Definition of a heap
"an untidy collection of things piled up haphazardly"
So when we hear the word heap table at an interview, generally we say "A heap is a table without a clustered index. One or more nonclustered indexes can be created on tables stored as a heap. Data is stored in the heap without specifying an order."
To understand above statement, we have to fully understand concept on nonclustered index and how it work with a clustered index and without a clustered index against a table.
Some of you might ask then what is point of creating a nonclustered index on a table without a clustered index?
To understand this, let's go through what Microsoft says about Clustered and NonClustered index
- Clustered
- Clustered indexes sort and store the data rows in the table or view based on their key values. These are the columns included in the index definition.
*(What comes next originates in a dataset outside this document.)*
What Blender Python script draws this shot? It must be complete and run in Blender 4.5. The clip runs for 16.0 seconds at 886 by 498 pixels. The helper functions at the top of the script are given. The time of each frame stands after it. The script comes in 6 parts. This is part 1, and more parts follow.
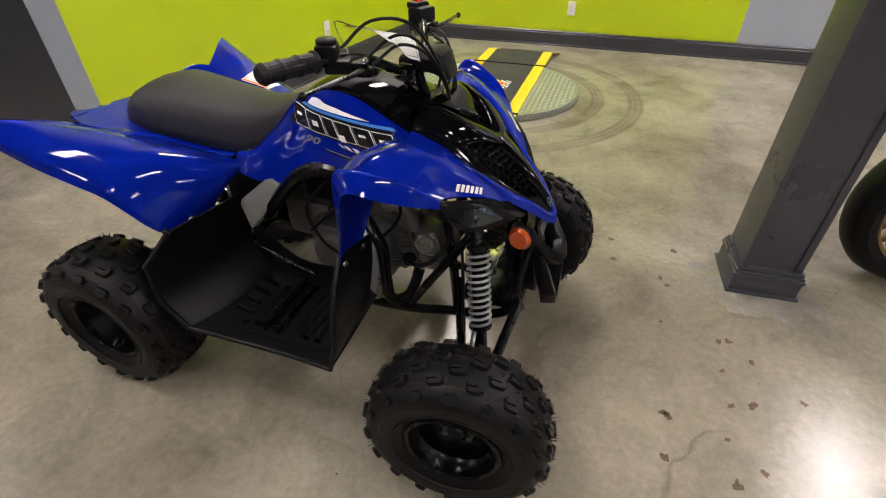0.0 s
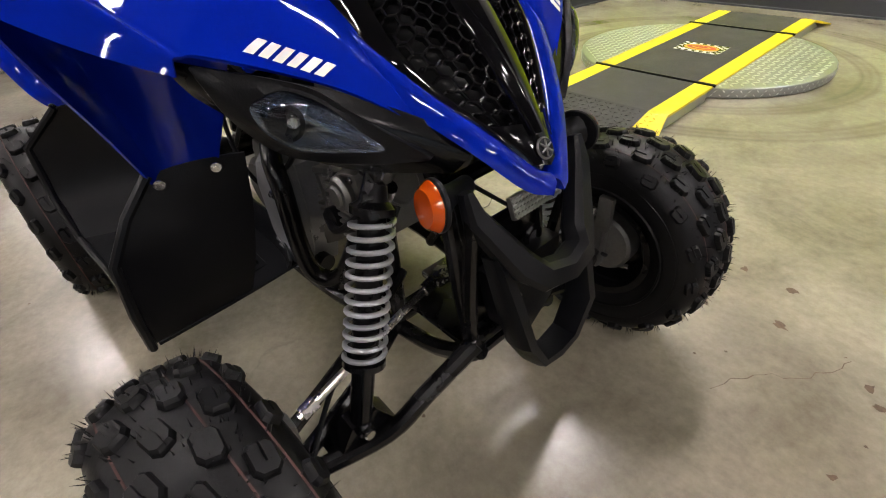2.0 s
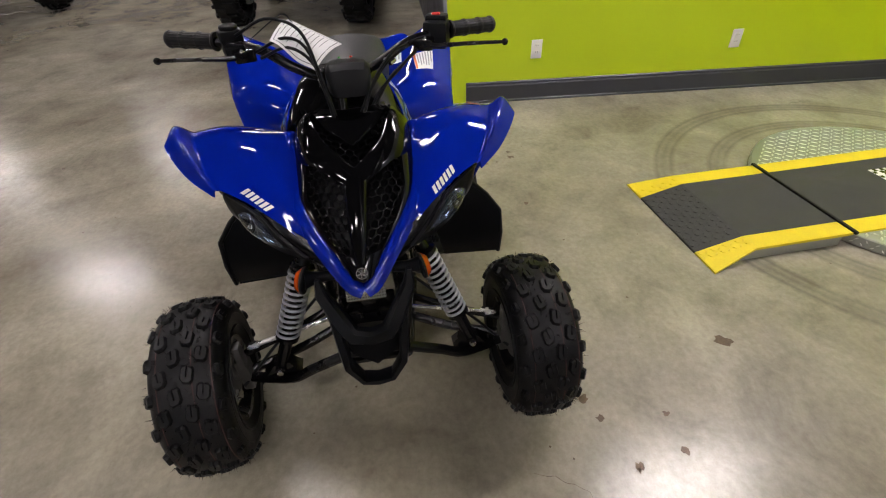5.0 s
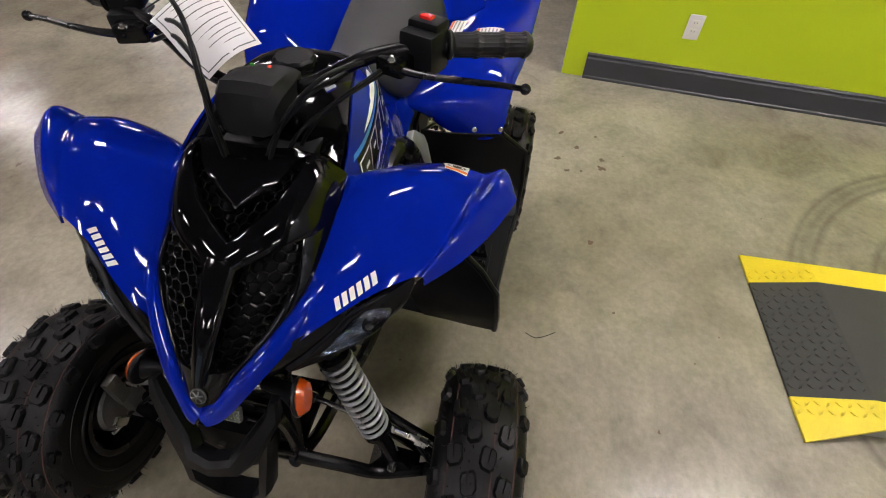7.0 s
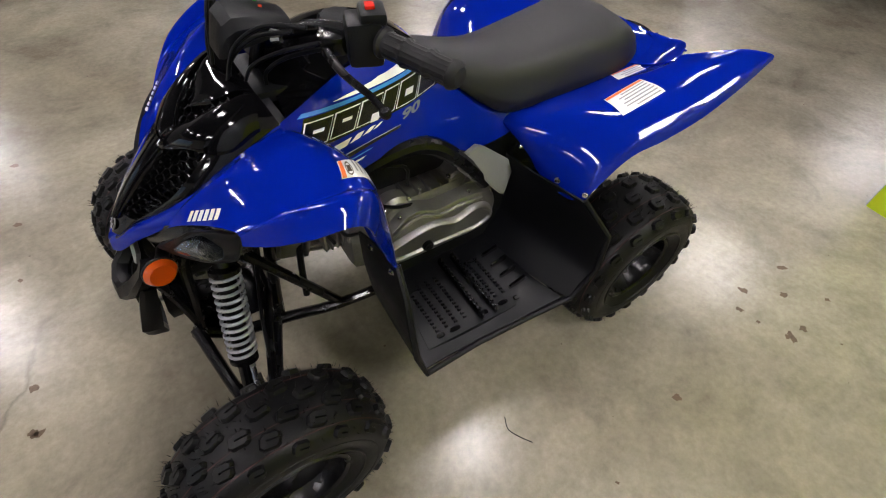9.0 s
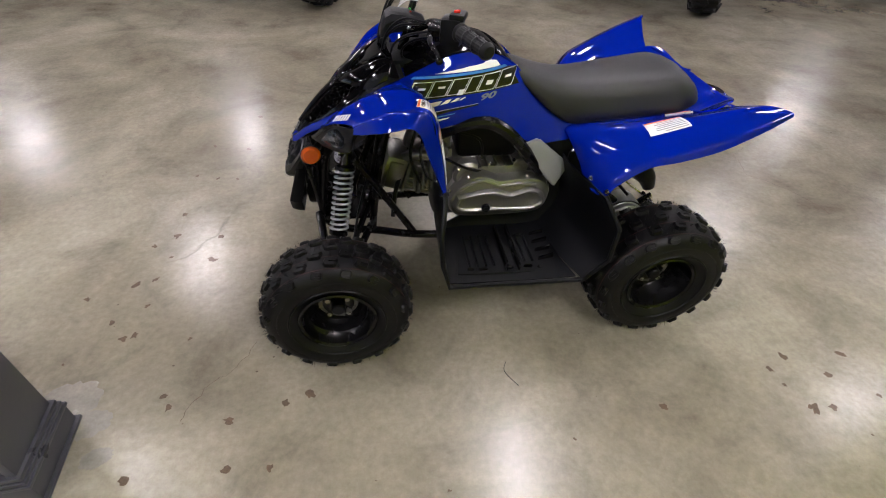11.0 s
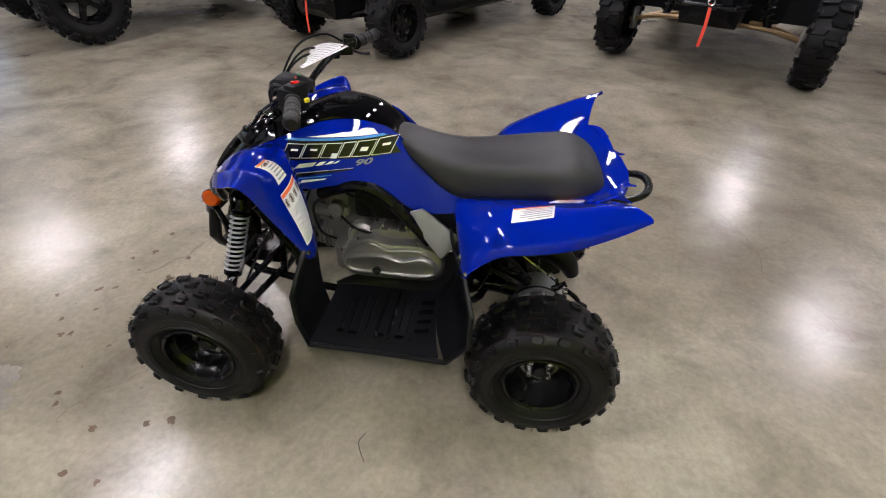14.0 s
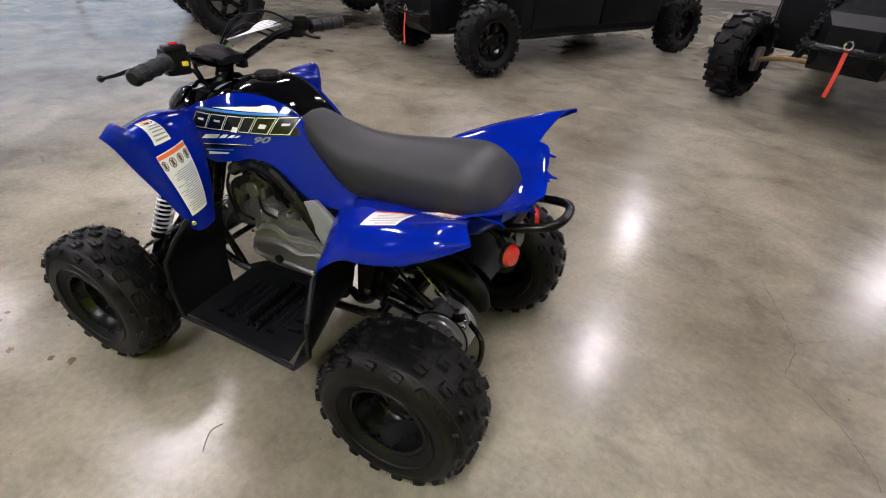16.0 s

There can be only one clustered index per table, because the data rows themselves can be sorted in only one order.
- The only time the data rows in a table are stored in sorted order is when the table contains a clustered index. When a table has a clustered index, the table is called a clustered table. If a table has no clustered index, its data rows are stored in an unordered structure called a heap.
- Nonclustered
- Nonclustered indexes have a structure separate from the data rows. A nonclustered index contains the nonclustered index key values and each key value entry has a pointer to the data row that contains the key value.
- The pointer from an index row in a nonclustered index to a data row is called a row locator. The structure of the row locator depends on whether the data pages are stored in a heap or a clustered table. For a heap, a row locator is a pointer to the row. For a clustered table, the row locator is the clustered index key.
These are important point to remember from above reference
- For a clustered table, the row locator is the clustered index key
- The pointer from an index row in a nonclustered index to a data row is called a row locator
- For a heap, a row locator is a pointer to the row
So the question is how many row will a query scan before finding the relevant record(s)? These index contains keys built from one or more columns in the table or view. These keys are stored in a structure (B-tree) that enables SQL Server to find the row or rows associated with the key values quickly and efficiently.
Coming back to heap table, we can define a table is a heap which does not have any order of data stored in it.